Skewed Workloads and Relieving Hot Spots
As discussed, hashing a key to determine its partition can help reduce hot spots. However, it can’t avoid them entirely: in the extreme case where all reads and writes are for the same key, you still end up with all requests being routed to the same partition.
This kind of workload is perhaps unusual, but not unheard of: for example, on a social media site, a celebrity user with millions of followers may cause a storm of activity when they do something . This event can result in a large volume of writes to the same key (where the key is perhaps the user ID of the celebrity, or the ID of the action that people are commenting on). Hashing the key doesn’t help, as the hash of two identical IDs is still the same.
Today, most data systems are not able to automatically compensate for such a highly skewed workload, so it’s the responsibility of the application to reduce the skew. For example, if one key is known to be very hot, a simple technique is to add a random number to the beginning or end of the key. Just a two-digit decimal random number would split the writes to the key evenly across 100 different keys, allowing those keys to be distributed to different partitions.

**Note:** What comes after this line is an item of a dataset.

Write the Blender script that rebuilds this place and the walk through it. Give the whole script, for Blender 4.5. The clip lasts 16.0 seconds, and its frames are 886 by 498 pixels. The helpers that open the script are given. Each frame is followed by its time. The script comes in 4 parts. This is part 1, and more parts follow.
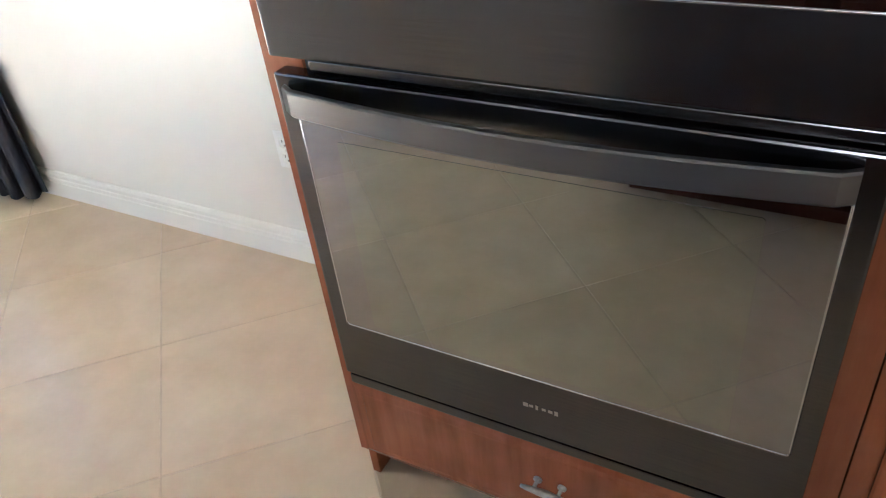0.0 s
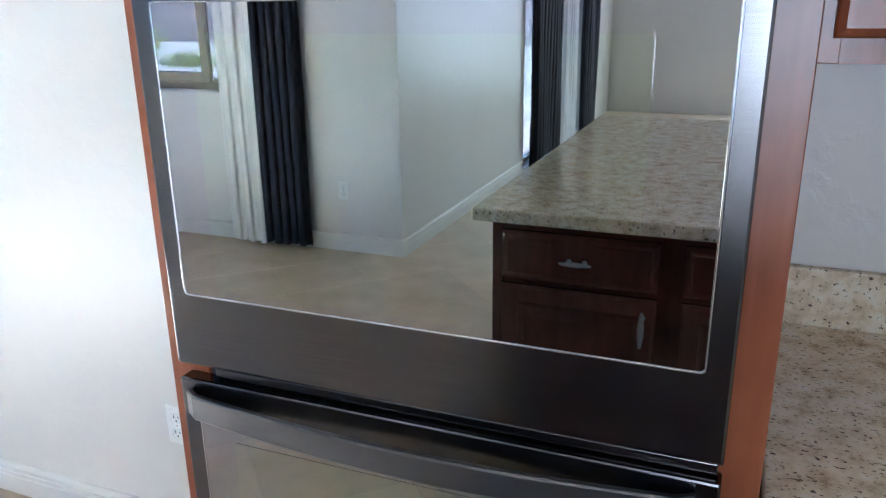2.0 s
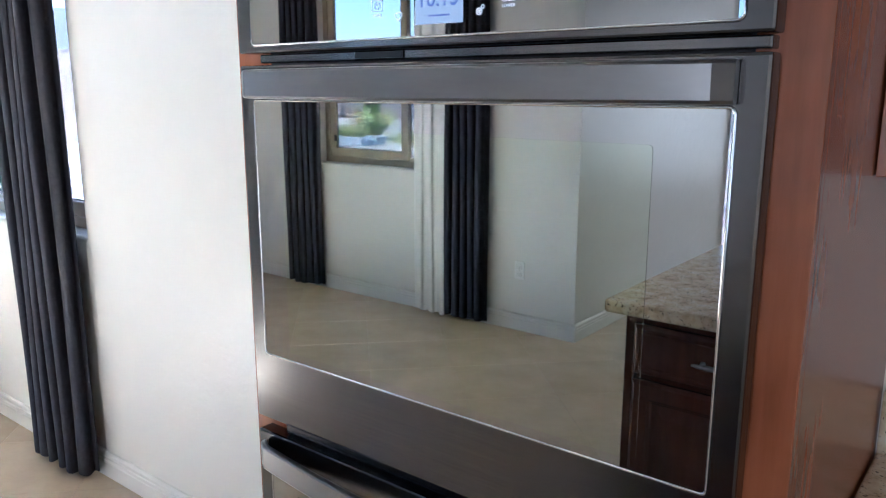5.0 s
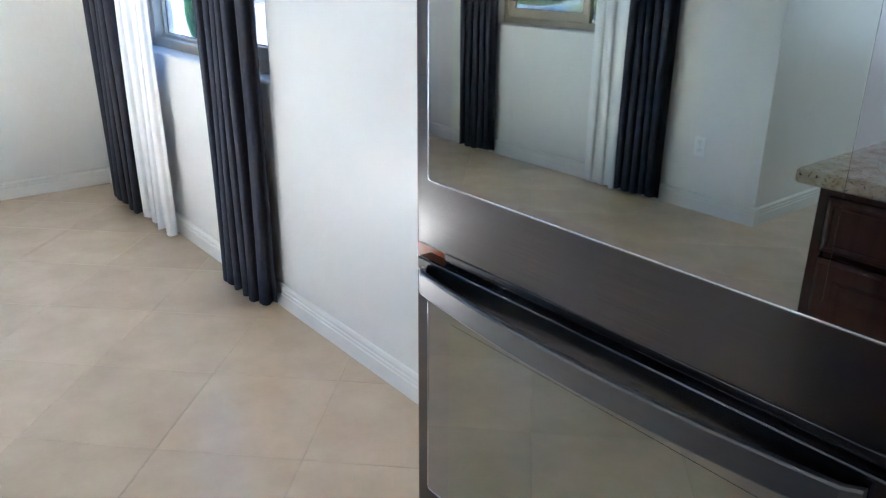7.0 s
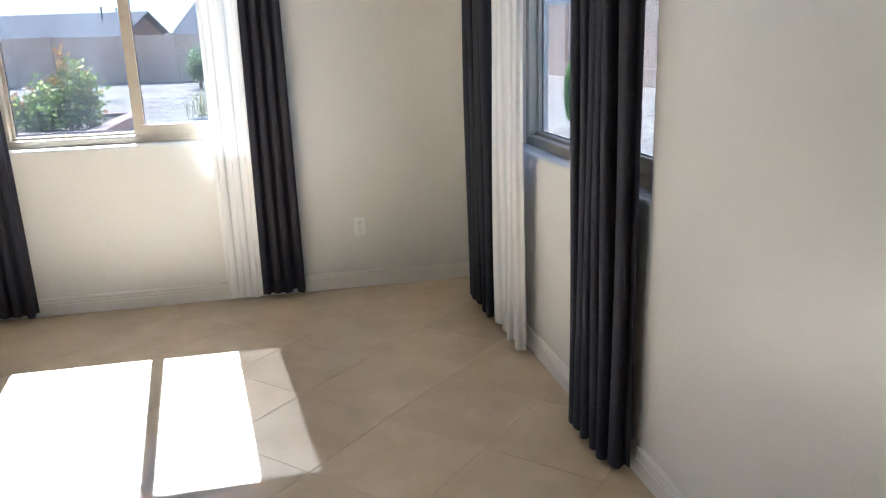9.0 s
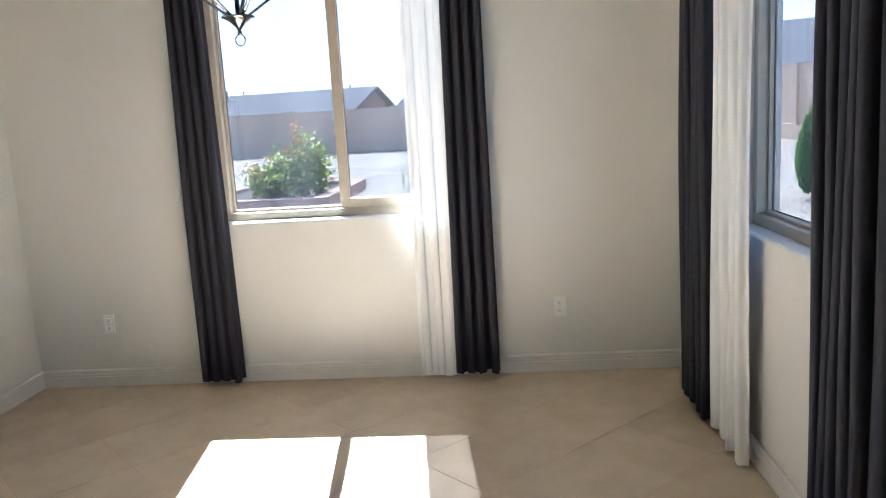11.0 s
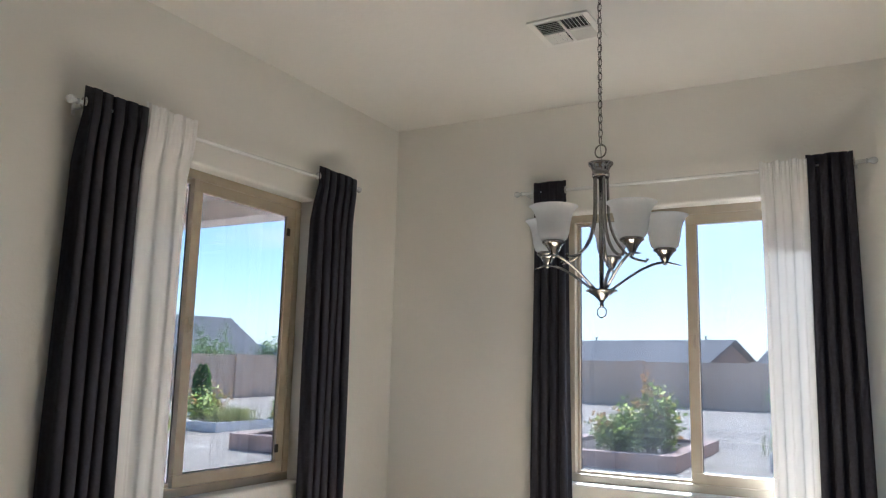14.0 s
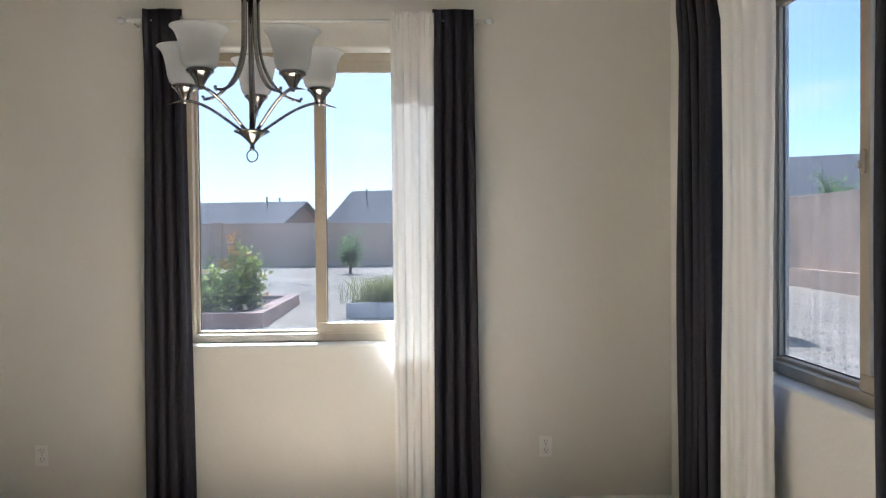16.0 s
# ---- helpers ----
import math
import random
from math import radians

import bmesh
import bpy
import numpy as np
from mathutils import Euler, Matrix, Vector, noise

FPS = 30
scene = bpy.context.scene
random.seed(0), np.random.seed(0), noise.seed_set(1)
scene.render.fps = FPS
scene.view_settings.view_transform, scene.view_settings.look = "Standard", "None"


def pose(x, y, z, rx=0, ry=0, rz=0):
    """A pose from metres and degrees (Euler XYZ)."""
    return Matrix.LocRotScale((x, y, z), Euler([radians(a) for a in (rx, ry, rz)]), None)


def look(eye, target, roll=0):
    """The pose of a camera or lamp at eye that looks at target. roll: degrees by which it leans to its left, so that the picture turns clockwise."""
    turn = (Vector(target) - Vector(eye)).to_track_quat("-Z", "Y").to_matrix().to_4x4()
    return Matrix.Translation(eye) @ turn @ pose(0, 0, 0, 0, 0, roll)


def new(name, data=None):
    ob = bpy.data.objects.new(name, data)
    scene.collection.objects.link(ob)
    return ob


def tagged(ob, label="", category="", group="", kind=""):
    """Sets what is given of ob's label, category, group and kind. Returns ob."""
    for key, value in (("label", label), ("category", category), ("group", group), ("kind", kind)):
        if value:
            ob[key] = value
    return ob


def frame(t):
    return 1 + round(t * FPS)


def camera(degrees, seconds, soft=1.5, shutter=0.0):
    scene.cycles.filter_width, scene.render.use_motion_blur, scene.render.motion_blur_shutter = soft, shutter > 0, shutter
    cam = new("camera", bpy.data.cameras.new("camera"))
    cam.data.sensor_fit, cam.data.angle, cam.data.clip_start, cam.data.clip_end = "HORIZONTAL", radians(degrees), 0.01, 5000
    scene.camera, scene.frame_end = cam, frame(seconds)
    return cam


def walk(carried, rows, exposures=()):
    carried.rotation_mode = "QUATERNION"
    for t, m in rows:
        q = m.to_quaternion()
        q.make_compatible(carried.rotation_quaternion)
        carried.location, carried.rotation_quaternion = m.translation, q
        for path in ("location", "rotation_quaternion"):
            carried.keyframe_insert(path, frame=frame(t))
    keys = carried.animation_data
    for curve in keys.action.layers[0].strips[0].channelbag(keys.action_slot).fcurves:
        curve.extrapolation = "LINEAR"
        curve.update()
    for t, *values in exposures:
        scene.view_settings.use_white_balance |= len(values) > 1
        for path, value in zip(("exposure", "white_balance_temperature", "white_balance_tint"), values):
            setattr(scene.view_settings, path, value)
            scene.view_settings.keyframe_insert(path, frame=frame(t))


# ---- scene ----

However, having split the writes across different keys, any reads now have to do additional work, as they have to read the data from all 100 keys and combine it. This technique also requires additional bookkeeping: it only makes sense to append the random number for the small number of hot keys; for the vast majority of keys with low write throughput this would be unnecessary overhead. Thus, you also need some way of keeping track of which keys are being split.
Perhaps in the future, data systems will be able to automatically detect and compensate for skewed workloads; but for now, you need to think through the trade-offs for your own application.